Whirlwind renovations building doors to success

Victoria Garcia

What started as a brainstorm of ideas in the summer of 2006 is soon to be a completed reality. After only breaking ground in June, the Washburn School of Business is set to open the Business Technology Center in October. David Sollars, dean and professor of the Washburn School of Business, believes that the new suite will fulfill the school’s need for an up-to-date business and technology environment.

“We wanted something with all the bells and whistles that looked nice and attracted good students,” said Sollars.

Located near the northeast entrance to the Henderson Learning Resource Center, the suite is comprised of a trading simulation room, a multi-media technology classroom and a modern corporate boardroom. Funded donations from alumni and friends covered $450,000 of the technology center’s $500,000 construction cost.

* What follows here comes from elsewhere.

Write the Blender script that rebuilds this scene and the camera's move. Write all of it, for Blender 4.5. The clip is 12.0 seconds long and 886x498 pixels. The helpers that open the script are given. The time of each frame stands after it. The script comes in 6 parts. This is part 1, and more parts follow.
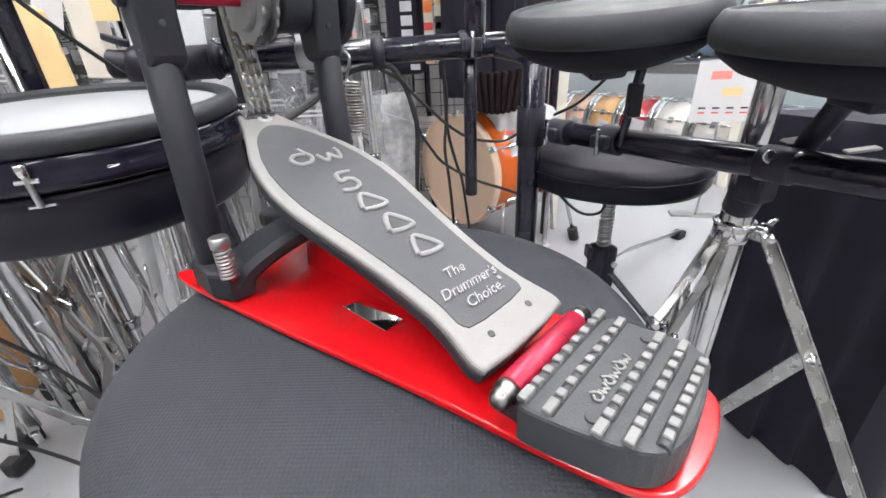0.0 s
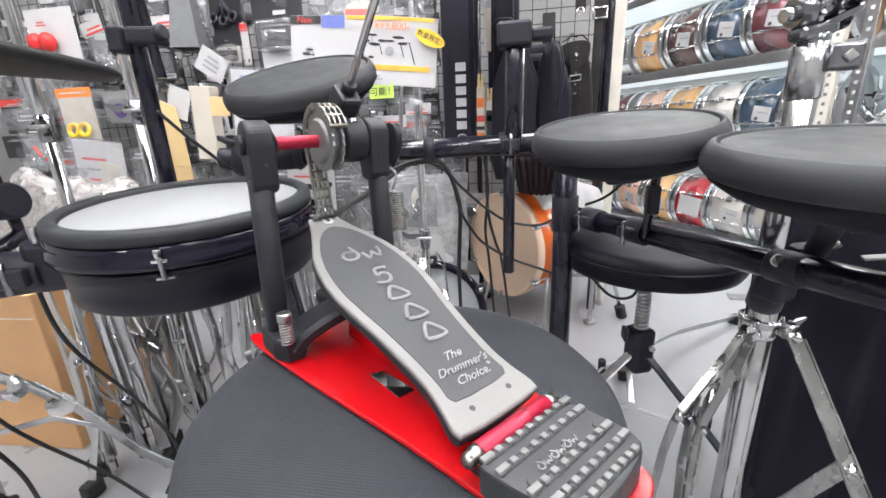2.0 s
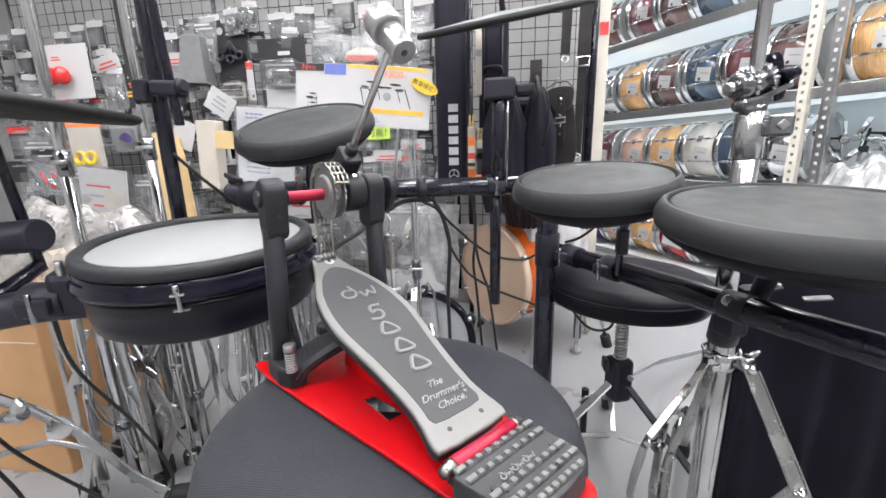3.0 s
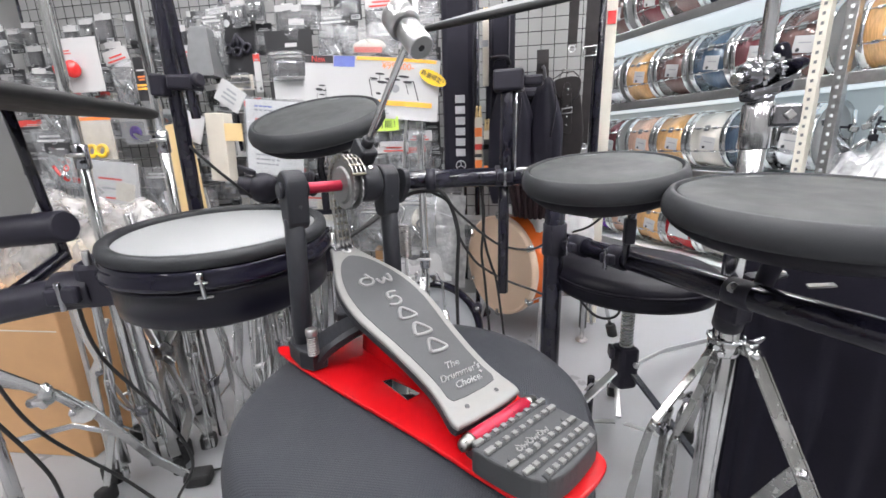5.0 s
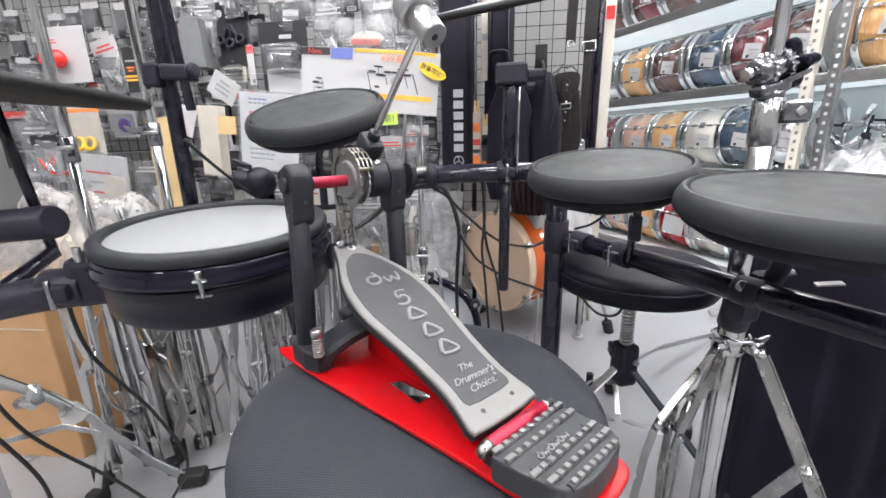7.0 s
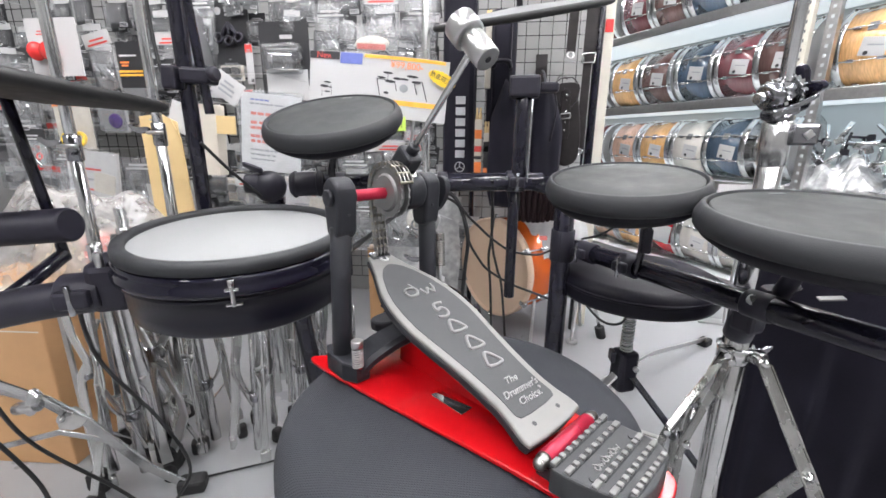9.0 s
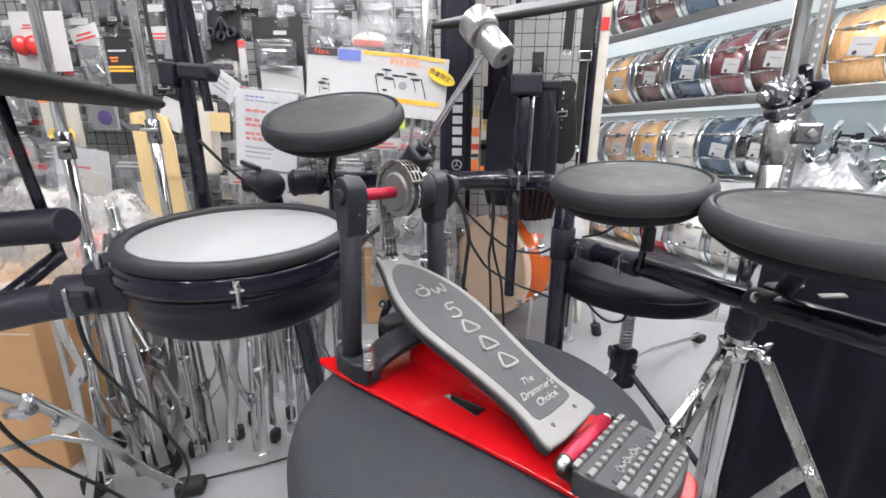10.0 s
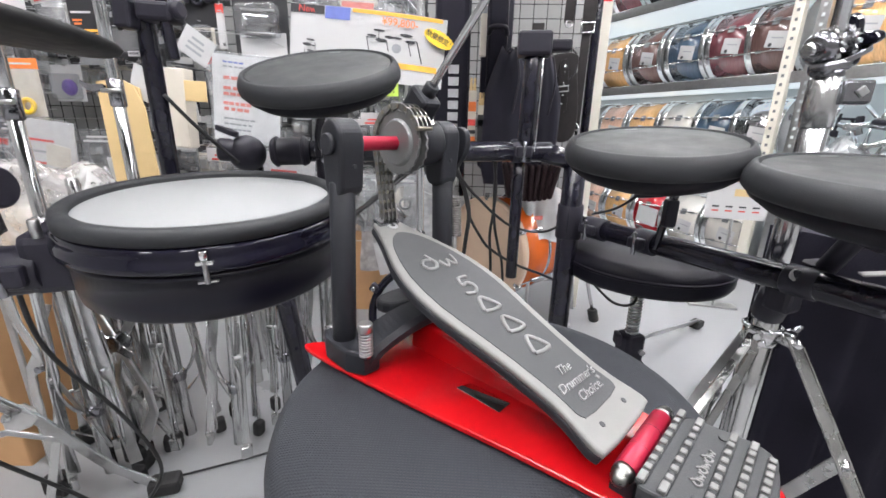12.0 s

“We are still working out a plan to cover the remaining cost,” said Sollars.

The three areas of the Business Technology Center will each be named in honor of specific donors to the project.

Visible from the lobby, the Chandler Boardroom, which is named after Andrew Chandler, CEO of Fidelity State Bank, will display photographs of School of Business Alumni Fellows as well as major donors.

“The business school needed a place of honor, distinction and importance,” said Sollars. “The boardroom will be a space for nicely attired conferences and seminars.”

The Don Wright-Robert Gustavson Technology Classroom will come equipped with dual screen multi-media technology, power ports for laptop computers and wireless access to the network. The space received an anonymous donation from a Washburn alumni couple and is named in honor of two of the couple’s favorite former professors. Sollars believes the classroom will serve as a place to teach finance classes dealing with marketing and technology.

Designed to resemble a professional trading environment, the Mayo Schmidt Finance lab will be visible from the both the boardroom and the technology classroom. The space is named in honor of Mayo Schmidt, who helped fund the finance lab. Schmidt is a Washburn graduate and now serves as the CEO of Saskatchewan Wheat Pool, a Canadian-based agricultural business.

“The lab is designed to give students a more ‘real world’ educational experience,” said Sollars. “Rise Softool tickers and LCDs will provide students with current market information and enhance the environment.”

Robert Weigand, professor of finance, believes the new addition to the business school will give Washburn business graduates a leg up when it comes to landing a job.

“Not only will the feature tools in the technology center be a nice line on a student’s resume, but the professionalism that is demanded of them will build their confidence,” said Weigand.

Because the suite is intended for use by the MBA students as well as upper division undergraduate students, Weigand thinks that students will work harder to be among those selected and given the privilege to use the facility.

Sollars biggest hope is that the Business Technology Center will bring Washburn into the future. With the business school’s recent inclusion in the 2008 edition of the Princeton Review’s “Best 290 Business Schools” in the nation as well as its Association to Advance Collegiate Schools of Business accreditation two years ago, he believes that the program is heading in the right direction.

“By dressing up the outside, hopefully we will attract an even better quality of students to the inside,” said Sollars.